All magazines are of identical size, single-roomed and originally located underground with semi-concealed stairways, single steel doors and two metal ventilators on the roof. Two have had soil around them removed and are completely exposed. The stairs on these same two have been removed and are lying nearby. Mounds north of the gun emplacements may also contain material discarded from the station. The four gun positions are clearly visible. Two are hexagonally shaped platforms, the outer walkway on one being partly demolished, the remaining two appear to be circular, but originally would have been hexagonal. The anti-aircraft guns were of 3.7 in calibre and all four gun platforms still have the metal mounting rods in place. The semi-underground command post/plotting room is structurally intact and still possesses its metal entrance door. There is also evidence of a service road winding up the south side of the mountain.

== Heritage listing ==
The Mount St John Anti-Aircraft Battery was listed on the Queensland Heritage Register on 26 November 1999 having satisfied the following criteria.

The place is important in demonstrating the evolution or pattern of Queensland's history.

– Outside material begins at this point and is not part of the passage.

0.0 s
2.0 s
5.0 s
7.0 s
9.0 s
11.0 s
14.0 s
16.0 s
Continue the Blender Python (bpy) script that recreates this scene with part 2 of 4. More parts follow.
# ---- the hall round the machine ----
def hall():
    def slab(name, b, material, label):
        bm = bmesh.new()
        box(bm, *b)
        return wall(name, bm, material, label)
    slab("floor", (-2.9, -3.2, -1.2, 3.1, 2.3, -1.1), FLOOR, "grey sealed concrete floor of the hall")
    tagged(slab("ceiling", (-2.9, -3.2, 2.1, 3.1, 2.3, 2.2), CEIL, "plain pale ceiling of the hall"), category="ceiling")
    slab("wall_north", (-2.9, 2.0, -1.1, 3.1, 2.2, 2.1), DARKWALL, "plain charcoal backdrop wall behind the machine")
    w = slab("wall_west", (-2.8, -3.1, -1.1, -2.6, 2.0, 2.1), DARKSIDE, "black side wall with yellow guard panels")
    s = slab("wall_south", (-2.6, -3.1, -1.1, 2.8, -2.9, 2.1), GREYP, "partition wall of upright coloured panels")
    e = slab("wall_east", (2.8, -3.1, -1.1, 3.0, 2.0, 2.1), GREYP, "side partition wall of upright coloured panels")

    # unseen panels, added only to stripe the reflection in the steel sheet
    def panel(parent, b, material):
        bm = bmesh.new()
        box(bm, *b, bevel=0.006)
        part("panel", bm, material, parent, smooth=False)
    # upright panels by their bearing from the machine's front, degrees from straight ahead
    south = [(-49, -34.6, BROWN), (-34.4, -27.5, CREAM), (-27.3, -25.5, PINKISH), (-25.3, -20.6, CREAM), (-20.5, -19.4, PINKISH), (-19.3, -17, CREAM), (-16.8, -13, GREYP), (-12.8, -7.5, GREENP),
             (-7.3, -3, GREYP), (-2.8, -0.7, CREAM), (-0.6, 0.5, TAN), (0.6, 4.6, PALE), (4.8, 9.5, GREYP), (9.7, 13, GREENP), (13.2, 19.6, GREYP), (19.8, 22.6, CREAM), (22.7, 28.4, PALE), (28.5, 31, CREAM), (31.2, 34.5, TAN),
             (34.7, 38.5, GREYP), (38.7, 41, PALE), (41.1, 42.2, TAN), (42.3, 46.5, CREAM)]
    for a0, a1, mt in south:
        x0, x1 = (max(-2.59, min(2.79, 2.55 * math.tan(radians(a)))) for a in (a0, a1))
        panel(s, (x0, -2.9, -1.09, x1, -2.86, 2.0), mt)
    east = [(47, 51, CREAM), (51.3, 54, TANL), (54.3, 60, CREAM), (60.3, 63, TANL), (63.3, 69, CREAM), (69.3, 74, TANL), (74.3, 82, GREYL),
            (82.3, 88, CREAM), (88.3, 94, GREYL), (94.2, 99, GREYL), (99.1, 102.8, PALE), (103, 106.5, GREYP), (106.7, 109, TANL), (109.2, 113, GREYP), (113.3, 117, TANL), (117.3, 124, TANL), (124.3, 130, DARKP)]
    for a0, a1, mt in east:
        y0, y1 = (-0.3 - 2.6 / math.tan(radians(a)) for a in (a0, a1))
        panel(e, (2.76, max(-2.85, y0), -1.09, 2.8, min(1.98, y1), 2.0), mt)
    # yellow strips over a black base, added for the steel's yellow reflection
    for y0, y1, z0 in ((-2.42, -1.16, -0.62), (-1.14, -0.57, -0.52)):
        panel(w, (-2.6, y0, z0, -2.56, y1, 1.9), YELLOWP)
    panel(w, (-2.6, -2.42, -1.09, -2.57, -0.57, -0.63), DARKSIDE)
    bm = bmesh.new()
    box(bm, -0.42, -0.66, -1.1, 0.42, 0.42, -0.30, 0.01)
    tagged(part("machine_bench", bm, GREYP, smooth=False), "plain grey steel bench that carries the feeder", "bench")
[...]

The Mount St John Anti-Aircraft Battery, a complex of gun positions, magazines and a command post (operational in April 1942) is important in demonstrating the measures taken to defend Townsville from Japanese air attack during World War II.

Queensland was the main staging area for the Allied effort to drive the Japanese out of New Guinea, and Townsville provided vital port, airfield supply and supply facilities for Allied forces during the war in the South West Pacific. Due to its strategic importance, the city was bombed three times by Japanese long-range flying boats in July 1942, and Y Station fired at a Japanese aircraft during the second raid.

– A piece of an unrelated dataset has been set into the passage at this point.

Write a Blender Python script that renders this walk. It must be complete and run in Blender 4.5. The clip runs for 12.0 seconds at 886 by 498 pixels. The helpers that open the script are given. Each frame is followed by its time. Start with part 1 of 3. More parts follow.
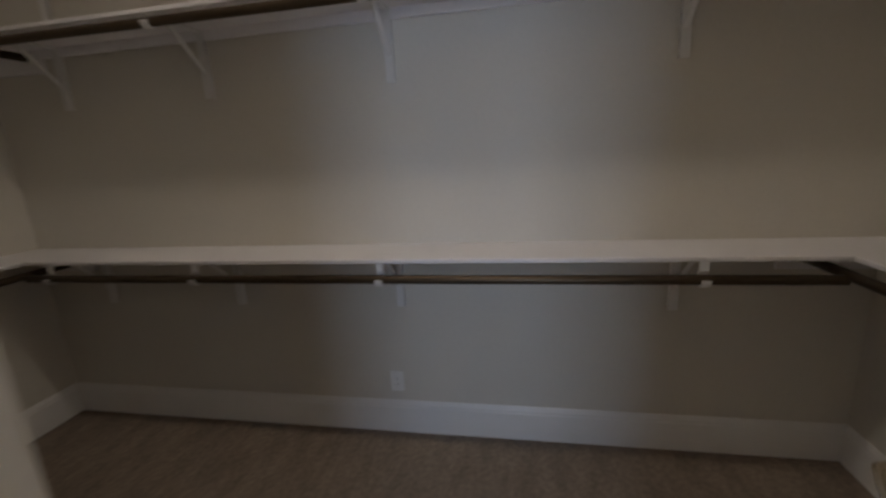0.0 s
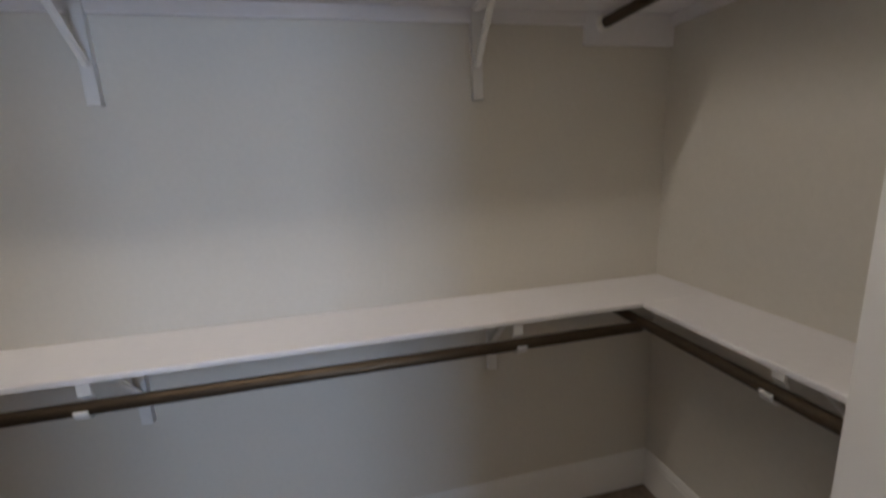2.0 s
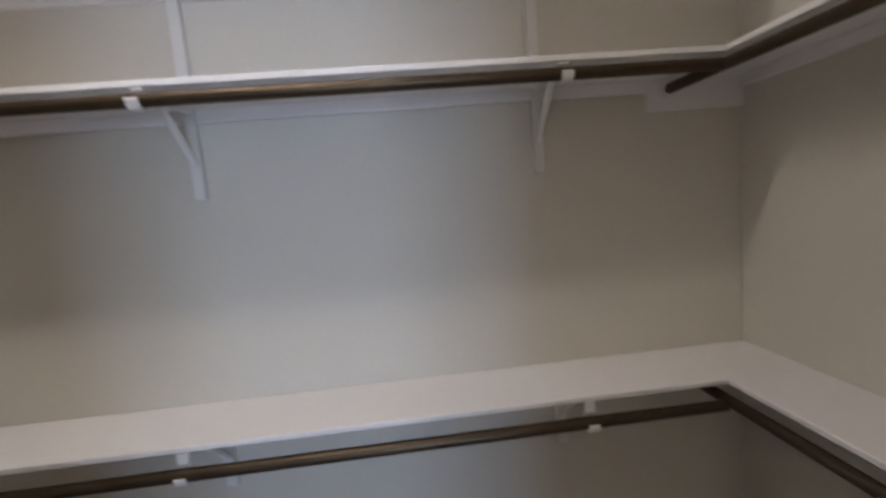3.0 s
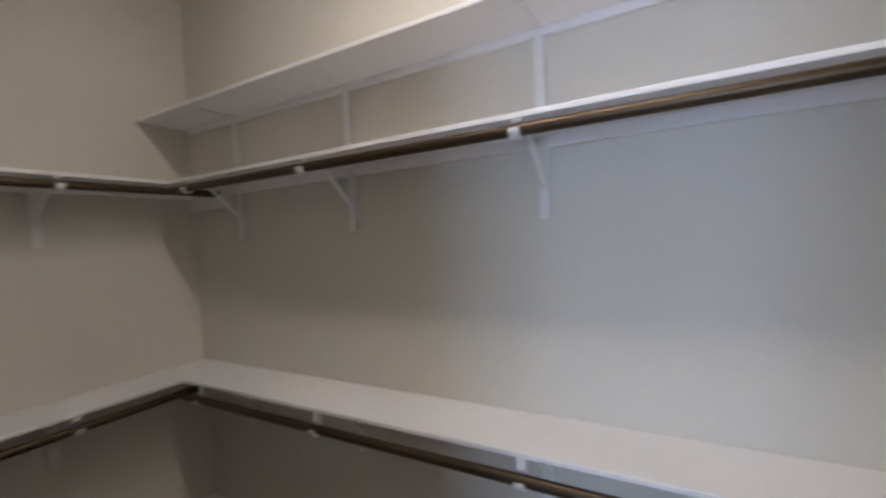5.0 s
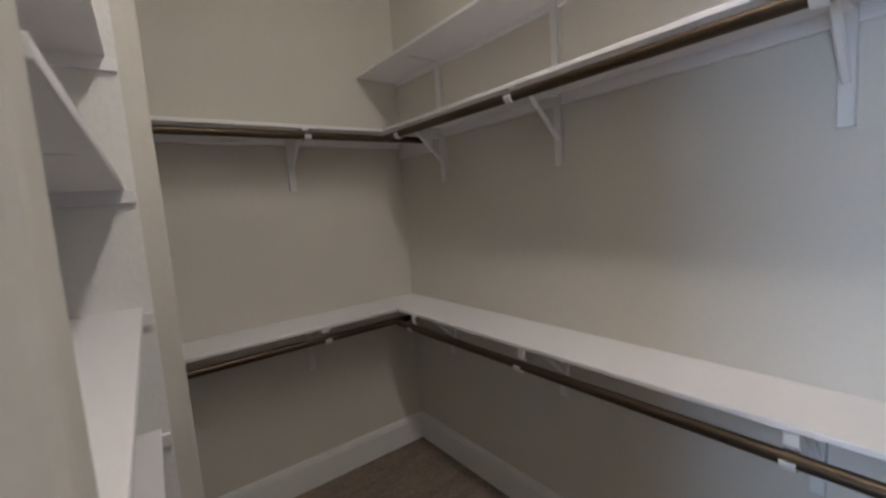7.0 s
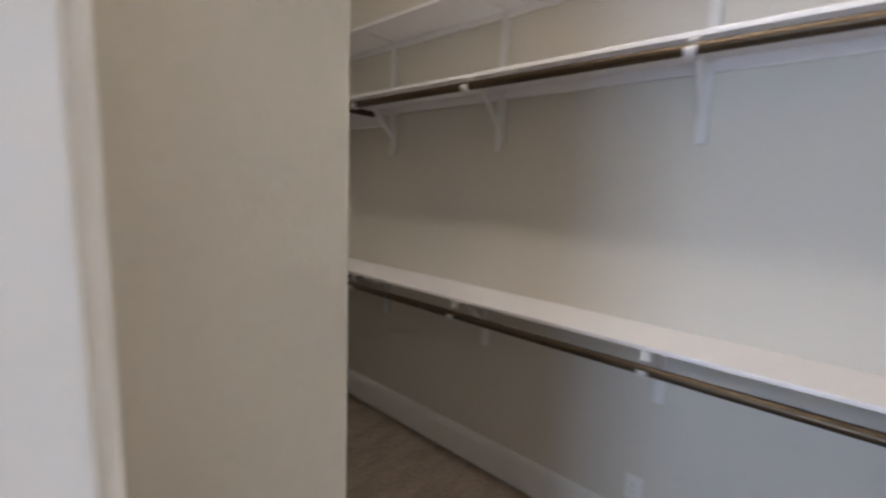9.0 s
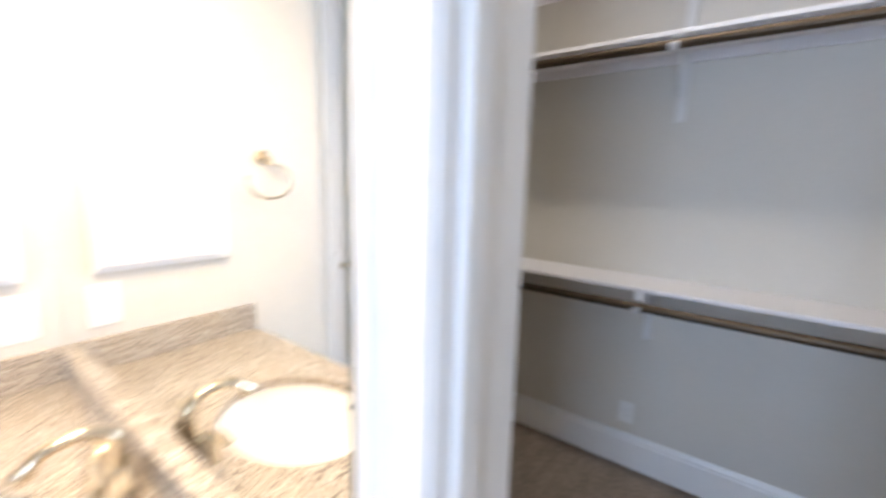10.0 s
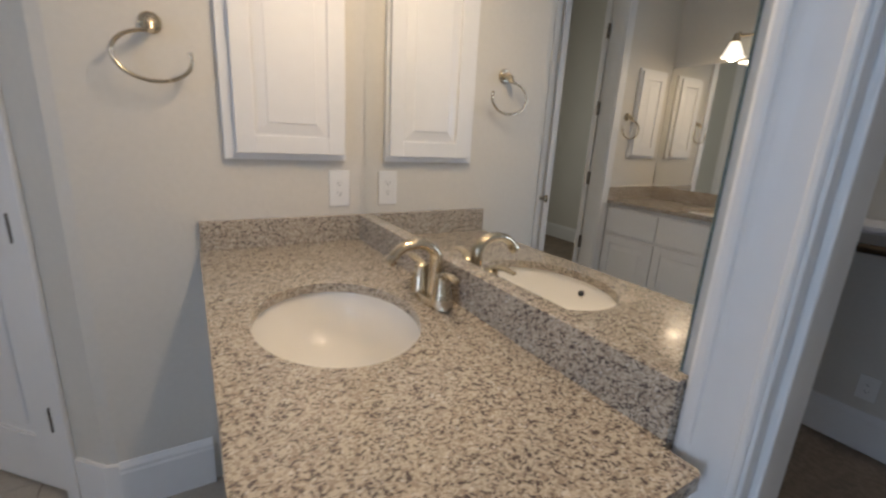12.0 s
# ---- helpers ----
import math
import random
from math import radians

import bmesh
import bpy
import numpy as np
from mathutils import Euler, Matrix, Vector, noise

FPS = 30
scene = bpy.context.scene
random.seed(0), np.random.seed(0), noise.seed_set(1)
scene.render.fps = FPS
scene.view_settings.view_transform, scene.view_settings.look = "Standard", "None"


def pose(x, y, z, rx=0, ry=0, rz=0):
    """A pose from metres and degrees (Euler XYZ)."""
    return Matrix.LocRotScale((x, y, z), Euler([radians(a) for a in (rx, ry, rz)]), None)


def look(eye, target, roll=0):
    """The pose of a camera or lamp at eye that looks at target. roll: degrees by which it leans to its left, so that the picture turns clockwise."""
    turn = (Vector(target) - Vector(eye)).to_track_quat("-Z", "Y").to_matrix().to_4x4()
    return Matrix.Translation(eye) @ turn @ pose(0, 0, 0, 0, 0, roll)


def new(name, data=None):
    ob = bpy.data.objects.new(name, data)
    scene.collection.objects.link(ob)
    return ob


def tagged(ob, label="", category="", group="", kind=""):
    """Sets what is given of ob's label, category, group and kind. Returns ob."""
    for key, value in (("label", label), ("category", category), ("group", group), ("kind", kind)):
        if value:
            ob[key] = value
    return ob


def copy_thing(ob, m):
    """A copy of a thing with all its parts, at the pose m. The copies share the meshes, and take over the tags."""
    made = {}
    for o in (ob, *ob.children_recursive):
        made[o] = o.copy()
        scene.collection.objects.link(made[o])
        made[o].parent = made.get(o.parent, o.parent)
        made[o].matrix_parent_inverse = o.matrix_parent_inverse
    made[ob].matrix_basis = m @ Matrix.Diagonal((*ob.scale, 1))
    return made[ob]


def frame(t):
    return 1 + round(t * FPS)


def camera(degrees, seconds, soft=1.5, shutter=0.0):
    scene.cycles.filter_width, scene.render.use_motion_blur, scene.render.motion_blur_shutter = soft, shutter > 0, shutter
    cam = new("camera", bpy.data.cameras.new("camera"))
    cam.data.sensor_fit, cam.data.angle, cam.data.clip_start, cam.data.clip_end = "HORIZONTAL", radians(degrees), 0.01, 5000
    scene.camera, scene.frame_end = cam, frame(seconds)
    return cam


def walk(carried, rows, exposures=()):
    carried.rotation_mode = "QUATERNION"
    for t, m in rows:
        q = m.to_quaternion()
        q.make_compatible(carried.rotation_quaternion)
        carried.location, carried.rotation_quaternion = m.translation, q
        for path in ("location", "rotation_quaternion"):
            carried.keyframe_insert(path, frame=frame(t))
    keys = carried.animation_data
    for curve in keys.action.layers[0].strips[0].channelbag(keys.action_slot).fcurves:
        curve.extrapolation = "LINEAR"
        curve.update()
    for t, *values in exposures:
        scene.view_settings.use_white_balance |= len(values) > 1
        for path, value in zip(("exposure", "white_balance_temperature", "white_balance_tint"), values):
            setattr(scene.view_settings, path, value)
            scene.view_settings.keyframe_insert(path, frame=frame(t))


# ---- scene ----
cam = camera(93.0, 12.0, soft=2.4, shutter=0.8)
PATH = [
    (0, (0.559, -1.966, 1.521), (0.201, -0.055, 1.052), -3.2),
    (0.5, (0.601, -1.791, 1.518), (0.441, 0.151, 1.067), -2.2),
    (1, (0.63, -1.662, 1.535), (0.848, 0.266, 1.05), -1.6),
    (1.5, (0.703, -1.582, 1.559), (1.112, 0.307, 1.046), -3.5),
    (2, (0.718, -1.556, 1.605), (1.139, 0.355, 1.194), -2.7),
    (2.5, (0.727, -1.562, 1.681), (1.053, 0.387, 1.372), -4.0),
    (4.5, (0.505, -1.573, 1.78), (-0.155, 0.315, 1.733), -2.9),
    (5, (0.425, -1.556, 1.775), (-0.557, 0.185, 1.709), -3.0),
    (5.5, (0.37, -1.544, 1.755), (-0.86, 0.031, 1.674), -3.6),
    (6, (0.331, -1.532, 1.74), (-1.091, -0.129, 1.627), -4.3),
    (6.5, (0.284, -1.56, 1.719), (-1.258, -0.294, 1.578), -3.5),
    (7, (0.251, -1.581, 1.687), (-1.335, -0.382, 1.471), -4.0),
    (8.8, (0.312, -1.878, 1.604), (-1.078, -0.470, 1.311), 1.4),
    (9, (0.357, -1.902, 1.602), (-0.942, -0.407, 1.324), 2.3),
    (9.5, (0.371, -2.087, 1.613), (-0.637, -0.381, 1.344), 3.0),
    (9.8, (0.372, -2.213, 1.574), (-0.674, -0.538, 1.258), 1.8),
    (10, (0.379, -2.288, 1.531), (-0.824, -0.725, 1.198), 1.5),
    (10.5, (0.364, -2.412, 1.429), (-1.037, -1.048, 1.010), 2.4),
    (11, (0.372, -2.488, 1.376), (-1.109, -1.219, 0.932), 2.8),
    (11.5, (0.360, -2.545, 1.335), (-1.248, -1.469, 0.828), 1.9),
    (12, (0.350, -2.609, 1.323), (-1.301, -1.605, 0.81), 3.1),
]
EXPOSURES = [
    (0, -0.92, 7350, 15), (0.5, -0.83, 7200, 15), (1.0, -0.62, 7050, 14), (2.0, -0.28, 6900, 14), (2.7, -0.18, 6800, 14), (4.5, -0.06, 6600, 14), (7.0, -0.02, 6550, 13),
    (9.0, 0.12, 6850, 14), (9.6, -0.04, 7150, 16), (10.0, 0.16, 6600, 13), (10.4, -0.60, 6500, 12), (10.8, -1.15, 6500, 12), (11.3, -1.46, 6600, 12), (12.0, -1.60, 6750, 12),
]
walk(cam, [(t, look(eye, target, roll)) for t, eye, target, roll in PATH], EXPOSURES)

# ---- world and lights ----
world = bpy.data.worlds.new("sky")
scene.world = world
world.use_nodes = True
wn = world.node_tree.nodes
sky = wn.new("ShaderNodeTexSky")
sky.sky_type = "NISHITA"
sky.sun_disc = False
sky.sun_elevation, sky.sun_rotation = radians(50), radians(20)
world.node_tree.links.new(sky.outputs[0], wn["Background"].inputs[0])
wn["Background"].inputs[1].default_value = 0.1


def lamp(name, kind, energy, color, m, **more):
    data = bpy.data.lights.new(name, kind)
    data.energy, data.color = energy, color
    if "size" in more:
        data.shape, data.size, data.size_y = more["shape"], more["size"], more.get("size_y", more["size"])
    if "spread" in more:
        data.spread = radians(more["spread"])
    if "radius" in more:
        data.shadow_soft_size = more["radius"]
    if "angle" in more:
        data.angle = radians(more["angle"])
    ob = new(name, data)
    ob.matrix_world = m
    return ob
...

The former Y Station of HAA is one of a series of extant World War II structures remaining in Townsville. It differs from the others in that it is the only remaining structure which was involved in action against hostile aircraft before and after the battle of the Coral Sea (fought in early May 1942).

The place has potential to yield information that will contribute to an understanding of Queensland's history.

Underground deposits of material on the site, buried since the end of the war, have the potential to reveal more information on the operation of HAA positions in Queensland.

The place is important in demonstrating the principal characteristics of a particular class of cultural places.

The Mount St John Anti-Aircraft Battery is a good example of the standard HAA gun station complex used throughout Queensland, with four 3.7 in gun positions (in this case of a surface emplacement type), four magazines (two still buried), a semi-underground command post, a Light Anti-Aircraft (LAA) position and camp site remnants at the base of the hill. The old road formation on the south side of the hill is also a part of the wartime infrastructure, and demonstrates how the site was accessed. Y Station is the most intact surviving example of the HAA defences of Townsville, and is one of the most intact HAA positions in Queensland.

A number of HAA sites in Queensland were sited on high ground, when it was available. Y Station's location demonstrates its intended role in protecting Garbutt airfield to the north-east; therefore the sight lines between it and the airfield are important.